Springtime in the US for some families is spent waiting by the mailbox for a coveted acceptance letter to one of the country’s prestigious Ivy League schools.
It used to be that being accepted was the hard part, but now paying for it just became even more out of reach.
As average Americans struggle to pay for eggs, overachievers and their parents will now have to dig a little deeper for that piece of parchment.
Four years at an Ivy League college now costs an average of $300,000, with the annual price of tuition, and room and board more than $80,000 at Yale, the University of Pennsylvania, Dartmouth, Columbia and Brown, according to Bloomberg.
Cornell and Brown are even more expensive, with an average of $85,000 a year.

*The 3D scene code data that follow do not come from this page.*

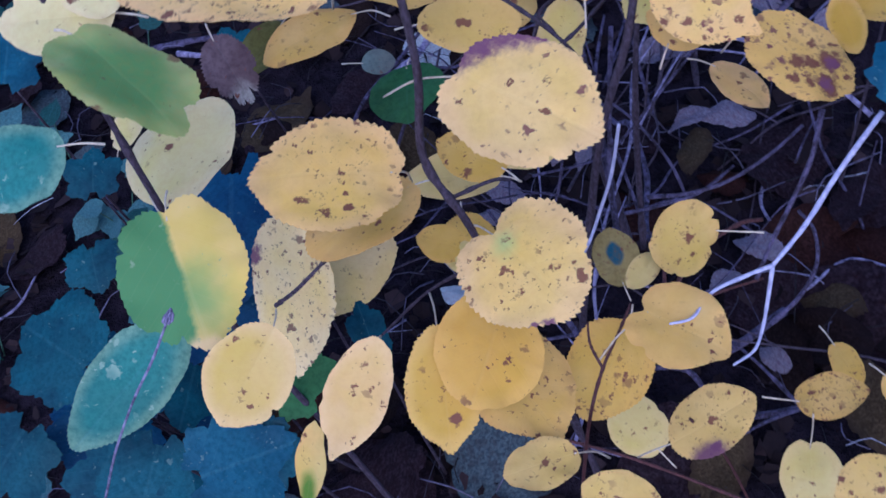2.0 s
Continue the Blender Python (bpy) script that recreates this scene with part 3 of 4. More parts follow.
leaf(shrub_b, look_scorched, (0.1647, 0.1228, 0.2863), (0.8099, -0.3980, -0.4309), (0.0031, -0.7317, 0.6816), 0.0463, 0.0322, serr=0.012, egg=-0.16, cup=0.04, bend=-0.05)
leaf(shrub_b, look_pale, (0.1508, 0.1766, 0.2582), (-0.6686, -0.6874, -0.2836), (0.0503, -0.4224, 0.9050), 0.0240, 0.0140, serr=0.012)
leaf(shrub_b, look_deep_shaded, (0.1276, 0.1205, 0.2537), (-0.3752, -0.8481, -0.3740), (0.4547, -0.5201, 0.7230), 0.0607, 0.0413, serr=0.026, heart=0.03, egg=-0.11, cup=0.04, bend=-0.05)
leaf(shrub_b, look_amber_shaded, (0.1410, 0.1227, 0.2399), (-0.4246, -0.8152, -0.3938), (0.0437, -0.4529, 0.8905), 0.0524, 0.0357, serr=0.01, cup=0.04, bend=-0.05)
leaf(shrub_b, look_gold, (0.1390, 0.1501, 0.2500), (-0.9904, 0.0591, 0.1250), (0.0863, -0.4420, 0.8929), 0.0428, 0.0365, serr=0.006, egg=0.05, cup=0.04, bend=-0.05)
leaf(shrub_b, look_gold, (0.1021, 0.1448, 0.2464), (-0.8778, -0.4509, -0.1617), (0.0503, -0.4224, 0.9050), 0.0348, 0.0226, serr=0.006)
leaf(shrub_b, look_deep_shaded, (0.1393, 0.0644, 0.2202), (-0.2241, -0.8997, -0.3746), (-0.3015, -0.3015, 0.9045), 0.0257, 0.0143, serr=0.026)
leaf(shrub_b, look_deep_shaded, (0.1562, 0.0706, 0.2199), (0.7606, -0.5711, -0.3088), (0.0503, -0.4224, 0.9050), 0.0317, 0.0235, serr=0.026)
leaf(shrub_b, look_deep_shaded, (0.1649, 0.0876, 0.2452), (0.1902, -0.9467, -0.2600), (-0.7553, -0.3102, 0.5773), 0.0507, 0.0168, serr=0.026, to=(0.1555, 0.1148, 0.2391), egg=0.08, cup=0.04, bend=-0.05)
leaf(shrub_b, look_gold, (0.1636, 0.2028, 0.3268), (-0.1680, -0.8968, -0.4092), (0.0503, -0.4224, 0.9050), 0.0290, 0.0235, serr=0.01)
leaf(shrub_b, look_pale, (0.1712, 0.2283, 0.2820), (-0.9995, -0.0321, 0.0032), (0.0000, 0.0995, 0.9950), 0.0303, 0.0229, serr=0.01)
leaf(shrub_b, look_gold, (0.1564, 0.2788, 0.2878), (-0.8015, -0.5577, -0.2157), (0.0503, -0.4224, 0.9050), 0.0351, 0.0206, serr=0.01)
leaf(shrub_b, look_pale, (0.0205, 0.1208, 0.1724), (-0.9745, -0.2190, -0.0481), (0.0503, -0.4224, 0.9050), 0.0339, 0.0217, serr=0.01)
leaf(shrub_b, look_pale, (0.0087, 0.1321, 0.2033), (-0.9820, 0.1444, 0.1219), (0.0503, -0.4224, 0.9050), 0.0282, 0.0177, serr=0.01)
leaf(shrub_b, look_pale, (0.0414, 0.1172, 0.2269), (-0.5681, -0.7574, -0.3219), (0.0503, -0.4224, 0.9050), 0.0387, 0.0196, serr=0.01)
leaf(shrub_b, look_gold, (0.0578, 0.1189, 0.2514), (0.4792, 0.8681, 0.1296), (0.3015, -0.3015, 0.9045), 0.0258, 0.0061, serr=0.005)
leaf(shrub_b, look_deepspot, (-0.0186, 0.1795, 0.0546), (-0.2443, -0.8839, -0.3989), (0.0503, -0.4224, 0.9050), 0.0362, 0.0324, serr=0.026)
leaf(shrub_a, look_pale, (-0.0276, 0.1377, 0.0988), (0.6266, -0.6923, -0.3579), (0.0503, -0.4224, 0.9050), 0.0222, 0.0166, serr=0.01)
leaf(shrub_b, look_deepspot, (-0.0145, 0.0797, 0.2281), (-0.6457, 0.6776, 0.3521), (0.0503, -0.4224, 0.9050), 0.0286, 0.0206, serr=0.026)
leaf(shrub_b, look_pale, (-0.0227, 0.0894, 0.2098), (-0.9233, 0.3257, 0.2033), (0.0503, -0.4224, 0.9050), 0.0387, 0.0203, serr=0.01)
leaf(shrub_a, look_deepspot, (-0.0339, 0.1474, 0.1044), (-0.7635, 0.5679, 0.3074), (0.0503, -0.4224, 0.9050), 0.0267, 0.0198, serr=0.026)
leaf(shrub_c, look_dimpatch, (0.0399, 0.1083, 0.0837), (0.20, 0.88, 0.43), (0.0503, -0.4224, 0.9050), 0.0300, 0.0230, serr=0.026)
leaf(shrub_a, look_greenpatch, (-0.0610, 0.1810, 0.1640), (-0.45, 0.80, 0.40), (0.0503, -0.4224, 0.9050), 0.0310, 0.0290, serr=0.026)
leaf(shrub_a, look_darkgreen, (-0.0162, 0.2174, 0.1408), (-0.3792, -0.9063, -0.1867), (-0.2645, -0.0872, 0.9604), 0.0345, 0.0428, serr=0.01, egg=0.07, cup=0.04, bend=-0.05)
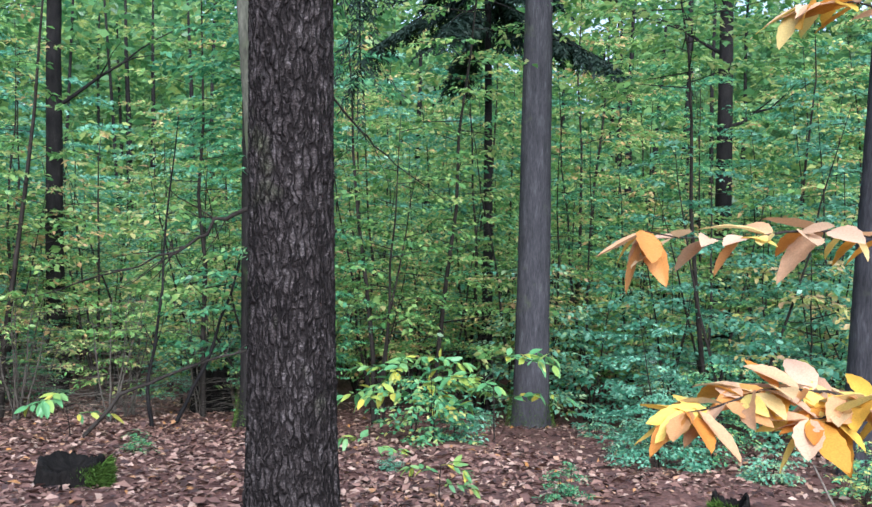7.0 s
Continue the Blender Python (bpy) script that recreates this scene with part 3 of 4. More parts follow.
spruce(-11.6, 24.1, 16, 9.5, 3.2, 50)


# ---- undergrowth: saplings and shrubs in layers ----
def sapling_kind(name, seed, label, category, material, shape=LEAF6, **how):
    rng = np.random.default_rng(seed)
    trunks, wood, leaves = grow_sapling(rng, **how)
    ob = thing(name, (0, 0, 0), label, category, "undergrowth saplings")
    for t in trunks:
        part("stem", t.mesh("stem", TWIG), ob)
    part("branchwork", wood.mesh("branchwork", TWIG), ob, "", "stuff")
    part("foliage", leaves.mesh("foliage", material, shape), ob, "", "stuff")
    return ob


GREEN_L = "young beech with layered green leaves on thin stems"
LIME_L = "young beech with layered yellow-green autumn leaves on thin stems"
KINDS = {
    "tall": [sapling_kind("beech_sapling", 61, GREEN_L, "sapling", GREEN, LEAF4, height=7.2, reach=1.9, stems=1, tiers=36, size=0.125, gap=0.062, width=0.6),
             sapling_kind("beech_sapling", 62, GREEN_L, "sapling", TEAL, LEAF4, height=6.0, reach=1.8, stems=2, tiers=22, size=0.125, gap=0.062, width=0.6),
             sapling_kind("beech_sapling", 63, LIME_L, "sapling", LIME, LEAF4, height=7.6, reach=1.9, stems=1, tiers=36, size=0.125, gap=0.062, width=0.6),
             sapling_kind("beech_sapling", 64, GREEN_L, "sapling", GREEN, LEAF4, height=8.6, reach=2.0, stems=2, tiers=22, size=0.13, gap=0.065, width=0.6, low=0.22)],
    "mid": [sapling_kind("hornbeam_shrub", 65, "leafy blue-green hornbeam shrub with flat sprays", "shrub", TEAL, LEAF4, height=3.2, reach=1.3, stems=3, tiers=14, thin_wood=True, low=0.16, size=0.115, gap=0.07, width=0.6),
            sapling_kind("hornbeam_shrub", 66, "leafy green shrub with flat sprays of leaves", "shrub", GREEN, LEAF4, height=3.6, reach=1.3, stems=3, tiers=14, thin_wood=True, low=0.16, size=0.115, gap=0.07, width=0.6),
            sapling_kind("hornbeam_shrub", 67, "yellowing leafy shrub with flat sprays of leaves", "shrub", LIME, LEAF4, height=3.4, reach=1.25, stems=3, tiers=14, thin_wood=True, low=0.16, size=0.115, gap=0.07, width=0.6)],
    "bush": [sapling_kind("hornbeam_bush", 91, "leafy blue-green hornbeam bush beside the track", "shrub", TEAL, LEAF6, height=2.9, reach=1.25, stems=3, tiers=17, low=0.17, size=0.088, gap=0.05, width=0.58),
             sapling_kind("hornbeam_bush", 92, "leafy green hornbeam bush beside the track", "shrub", GREEN, LEAF6, height=3.1, reach=1.25, stems=3, tiers=17, low=0.17, size=0.088, gap=0.05, width=0.58),
             sapling_kind("hornbeam_bush", 93, "yellowing hornbeam bush beside the track", "shrub", LIME, LEAF6, height=3.0, reach=1.2, stems=3, tiers=17, low=0.17, size=0.088, gap=0.05, width=0.58)],
    "gold": [sapling_kind("golden_sapling", 95, "thin sapling with flat sprays of pale golden leaves", "sapling", GOLD, LEAF6, height=2.8, reach=1.9, stems=1, tiers=9, size=0.11, gap=0.075, width=0.55, low=0.5, taper=0.4)],
    "low": [sapling_kind("low_shrub", 68, "low blue-green shrub on the forest floor", "shrub", TEAL, height=1.1, reach=0.75, stems=4, tiers=8, thin_wood=True, size=0.095, gap=0.055, width=0.6),
            sapling_kind("low_shrub", 69, "low green shrub on the forest floor", "shrub", GREEN, height=1.3, reach=0.8, stems=4, tiers=8, thin_wood=True, size=0.095, gap=0.055, width=0.6)],
    "pole": [sapling_kind("pole_sapling", 81, "thin upright saplings with yellowing leaves above bare stems", "sapling", LIME, LEAF4, height=6.5, reach=1.5, stems=3, tiers=14, size=0.105, gap=0.07, width=0.58, low=0.34),
             sapling_kind("pole_sapling", 82, "thin upright saplings with green leaves above bare stems", "sapling", GREEN, LEAF4, height=7.5, reach=1.5, stems=3, tiers=14, size=0.105, gap=0.07, width=0.58, low=0.4),
             sapling_kind("pole_sapling", 83, "thin upright saplings with yellowing leaves above bare stems", "sapling", LIME, LEAF4, height=5.6, reach=1.4, stems=3, tiers=14, size=0.105, gap=0.07, width=0.58, low=0.36)],
    "high": [sapling_kind("young_tree", 84, "young tree with yellow-green leaves high on a thin stem", "tree", LIME, LEAF4, height=13, reach=2.6, stems=1, tiers=26, size=0.175, gap=0.1, width=0.6, low=0.34, taper=0.3, thin_wood=True),
             sapling_kind("young_tree", 85, "young tree with green leaves high on a thin stem", "tree", GREEN, LEAF4, height=12, reach=2.6, stems=1, tiers=26, size=0.175, gap=0.1, width=0.6, low=0.34, taper=0.3, thin_wood=True)],
    "spread": [sapling_kind("overhanging_tree", 86, "young tree with wide boughs of bright green leaves", "tree", LIME, LEAF4, height=7.5, reach=3.0, stems=1, tiers=22, size=0.14, gap=0.075, width=0.58, low=0.64, taper=0.35),
               sapling_kind("overhanging_tree", 87, "young tree with wide boughs of bright green leaves", "tree", GREEN, LEAF4, height=7.0, reach=2.8, stems=1, tiers=22, size=0.14, gap=0.075, width=0.58, low=0.64, taper=0.35)],
    "far": [sapling_kind("beech_sapling", 71, GREEN_L, "sapling", GREEN, LEAF4, height=10.5, reach=2.4, stems=1, taper=0.25, tiers=30, size=0.185, gap=0.1, width=0.62, thin_wood=True),
            sapling_kind("beech_sapling", 72, LIME_L, "sapling", LIME, LEAF4, height=13, reach=2.5, stems=1, taper=0.2, tiers=34, size=0.185, gap=0.1, width=0.62, thin_wood=True),
            sapling_kind("beech_sapling", 73, GREEN_L, "sapling", TEAL, LEAF4, height=9.0, reach=2.3, stems=1, taper=0.25, tiers=28, size=0.185, gap=0.1, width=0.62, thin_wood=True)],
}
USED = set()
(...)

“Cheaper” options of Princeton and Harvard are about $76,000 a year.
Some economists warn that these hallowed halls are putting student numbers at risk if they continue to raise tuition at such rates.
And 44 per cent to 67 per cent of Ivy Leaguers receive financial aid, meaning growing costs can be prohibitive.
“At some point, that math stops working out,” Beth Akers, a senior fellow at the American Enterprise Institute who focuses on the economics of higher education, told Bloomberg.
“We get to a place where these degrees are just no longer worth it.”
Inflation is not helping to keep costs at bay, no matter the income bracket.
Commonfund, an asset management company, determined that the cost of university rose by more than 5 per cent in 2022, the most that operational costs have increased in a single year since 2001, Bloomberg reported.